Given task: Search the data below for the string "Continue". Extract every line that contains it.
--- start Data records ---
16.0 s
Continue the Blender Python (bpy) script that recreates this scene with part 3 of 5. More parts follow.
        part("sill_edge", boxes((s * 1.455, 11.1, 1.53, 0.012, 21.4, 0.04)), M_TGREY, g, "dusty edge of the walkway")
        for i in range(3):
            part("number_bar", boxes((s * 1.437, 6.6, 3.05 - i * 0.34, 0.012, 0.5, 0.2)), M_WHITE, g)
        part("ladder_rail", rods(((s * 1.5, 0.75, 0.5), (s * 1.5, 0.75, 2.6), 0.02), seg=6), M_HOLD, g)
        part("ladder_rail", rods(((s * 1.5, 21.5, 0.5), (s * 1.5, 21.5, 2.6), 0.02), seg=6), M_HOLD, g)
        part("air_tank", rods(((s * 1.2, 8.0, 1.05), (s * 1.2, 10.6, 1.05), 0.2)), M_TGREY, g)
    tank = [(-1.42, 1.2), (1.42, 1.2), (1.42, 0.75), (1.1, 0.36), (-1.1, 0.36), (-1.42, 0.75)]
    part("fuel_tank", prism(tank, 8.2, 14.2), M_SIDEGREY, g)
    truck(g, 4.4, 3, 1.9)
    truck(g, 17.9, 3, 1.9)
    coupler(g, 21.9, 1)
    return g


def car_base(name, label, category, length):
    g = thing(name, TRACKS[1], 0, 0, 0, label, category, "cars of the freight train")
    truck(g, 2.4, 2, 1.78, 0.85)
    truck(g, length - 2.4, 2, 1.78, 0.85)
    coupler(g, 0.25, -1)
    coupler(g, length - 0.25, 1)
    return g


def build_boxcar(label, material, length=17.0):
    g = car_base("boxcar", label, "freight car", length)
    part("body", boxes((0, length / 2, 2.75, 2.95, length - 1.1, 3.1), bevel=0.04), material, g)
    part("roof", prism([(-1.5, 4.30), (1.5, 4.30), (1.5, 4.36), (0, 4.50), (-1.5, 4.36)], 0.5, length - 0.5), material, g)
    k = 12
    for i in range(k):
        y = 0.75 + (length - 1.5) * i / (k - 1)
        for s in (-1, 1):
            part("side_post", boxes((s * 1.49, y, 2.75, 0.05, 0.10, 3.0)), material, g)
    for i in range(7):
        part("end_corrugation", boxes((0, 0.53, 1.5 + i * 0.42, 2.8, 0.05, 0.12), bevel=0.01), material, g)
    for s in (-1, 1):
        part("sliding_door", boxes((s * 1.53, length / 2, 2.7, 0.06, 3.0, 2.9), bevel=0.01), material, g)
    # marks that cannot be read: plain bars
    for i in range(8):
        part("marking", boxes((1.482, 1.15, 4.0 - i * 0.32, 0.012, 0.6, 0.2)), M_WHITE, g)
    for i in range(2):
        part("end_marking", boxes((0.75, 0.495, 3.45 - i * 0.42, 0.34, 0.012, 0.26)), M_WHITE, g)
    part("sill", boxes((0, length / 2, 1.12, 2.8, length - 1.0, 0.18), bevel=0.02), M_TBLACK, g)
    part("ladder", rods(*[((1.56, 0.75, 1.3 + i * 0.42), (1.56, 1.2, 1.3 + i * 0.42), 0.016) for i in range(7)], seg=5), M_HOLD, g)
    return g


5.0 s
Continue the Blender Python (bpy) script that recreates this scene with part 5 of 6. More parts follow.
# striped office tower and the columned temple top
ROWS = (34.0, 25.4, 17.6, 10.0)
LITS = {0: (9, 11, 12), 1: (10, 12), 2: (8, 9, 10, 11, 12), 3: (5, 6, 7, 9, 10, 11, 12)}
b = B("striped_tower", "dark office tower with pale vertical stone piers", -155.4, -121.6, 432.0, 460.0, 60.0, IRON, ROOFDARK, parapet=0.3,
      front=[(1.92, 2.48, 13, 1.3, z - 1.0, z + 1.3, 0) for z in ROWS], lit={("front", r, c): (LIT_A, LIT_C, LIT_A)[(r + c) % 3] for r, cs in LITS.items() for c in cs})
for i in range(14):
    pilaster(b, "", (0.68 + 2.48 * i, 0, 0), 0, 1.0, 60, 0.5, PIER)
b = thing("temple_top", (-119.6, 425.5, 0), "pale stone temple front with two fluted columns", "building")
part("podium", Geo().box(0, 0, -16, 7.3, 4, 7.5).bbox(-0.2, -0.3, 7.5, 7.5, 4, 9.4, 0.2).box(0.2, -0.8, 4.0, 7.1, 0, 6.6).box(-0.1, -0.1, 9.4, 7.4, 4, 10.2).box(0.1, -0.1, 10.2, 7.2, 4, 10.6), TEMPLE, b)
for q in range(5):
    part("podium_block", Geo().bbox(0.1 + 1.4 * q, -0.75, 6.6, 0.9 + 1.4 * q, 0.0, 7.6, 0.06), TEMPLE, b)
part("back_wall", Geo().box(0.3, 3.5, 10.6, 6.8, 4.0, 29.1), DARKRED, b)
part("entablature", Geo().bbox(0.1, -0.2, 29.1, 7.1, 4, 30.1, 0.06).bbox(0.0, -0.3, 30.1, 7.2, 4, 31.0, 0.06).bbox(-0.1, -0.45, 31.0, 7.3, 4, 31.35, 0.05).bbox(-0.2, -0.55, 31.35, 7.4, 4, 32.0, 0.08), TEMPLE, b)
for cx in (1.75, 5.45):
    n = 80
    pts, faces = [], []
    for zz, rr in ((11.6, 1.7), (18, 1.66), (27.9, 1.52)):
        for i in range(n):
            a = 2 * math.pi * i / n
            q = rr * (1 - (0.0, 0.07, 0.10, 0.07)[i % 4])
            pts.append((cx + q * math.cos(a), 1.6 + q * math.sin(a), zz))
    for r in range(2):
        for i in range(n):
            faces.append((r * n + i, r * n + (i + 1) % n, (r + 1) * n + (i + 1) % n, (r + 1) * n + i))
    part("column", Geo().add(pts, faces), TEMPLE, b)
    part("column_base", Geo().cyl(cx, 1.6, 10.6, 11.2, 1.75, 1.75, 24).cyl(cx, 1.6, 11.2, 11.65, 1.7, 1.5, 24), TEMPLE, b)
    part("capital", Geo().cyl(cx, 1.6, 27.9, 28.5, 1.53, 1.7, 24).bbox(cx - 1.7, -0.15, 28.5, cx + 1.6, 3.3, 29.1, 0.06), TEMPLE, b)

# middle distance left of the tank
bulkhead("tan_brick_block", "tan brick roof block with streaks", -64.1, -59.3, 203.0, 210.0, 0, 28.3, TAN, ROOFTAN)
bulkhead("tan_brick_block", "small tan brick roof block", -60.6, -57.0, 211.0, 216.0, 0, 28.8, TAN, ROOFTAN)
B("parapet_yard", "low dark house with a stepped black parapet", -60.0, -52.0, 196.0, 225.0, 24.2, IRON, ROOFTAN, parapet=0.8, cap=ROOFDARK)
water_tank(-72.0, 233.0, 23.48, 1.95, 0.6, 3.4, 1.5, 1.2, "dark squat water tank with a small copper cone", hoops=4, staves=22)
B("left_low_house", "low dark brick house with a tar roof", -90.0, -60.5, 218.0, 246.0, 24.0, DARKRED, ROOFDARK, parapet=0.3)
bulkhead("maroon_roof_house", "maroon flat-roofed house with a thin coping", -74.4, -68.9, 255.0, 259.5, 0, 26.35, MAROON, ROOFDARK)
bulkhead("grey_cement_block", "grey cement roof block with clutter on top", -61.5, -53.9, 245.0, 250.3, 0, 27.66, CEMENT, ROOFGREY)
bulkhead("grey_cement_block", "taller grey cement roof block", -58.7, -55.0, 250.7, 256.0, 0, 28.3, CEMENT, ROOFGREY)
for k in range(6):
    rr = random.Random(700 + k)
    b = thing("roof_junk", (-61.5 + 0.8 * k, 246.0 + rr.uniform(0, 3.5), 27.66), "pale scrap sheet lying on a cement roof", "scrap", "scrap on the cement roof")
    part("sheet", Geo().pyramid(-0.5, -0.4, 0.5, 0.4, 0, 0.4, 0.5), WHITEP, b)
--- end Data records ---
Solution below:
Continue the Blender Python (bpy) script that recreates this scene with part 3 of 5. More parts follow.
Continue the Blender Python (bpy) script that recreates this scene with part 5 of 6. More parts follow.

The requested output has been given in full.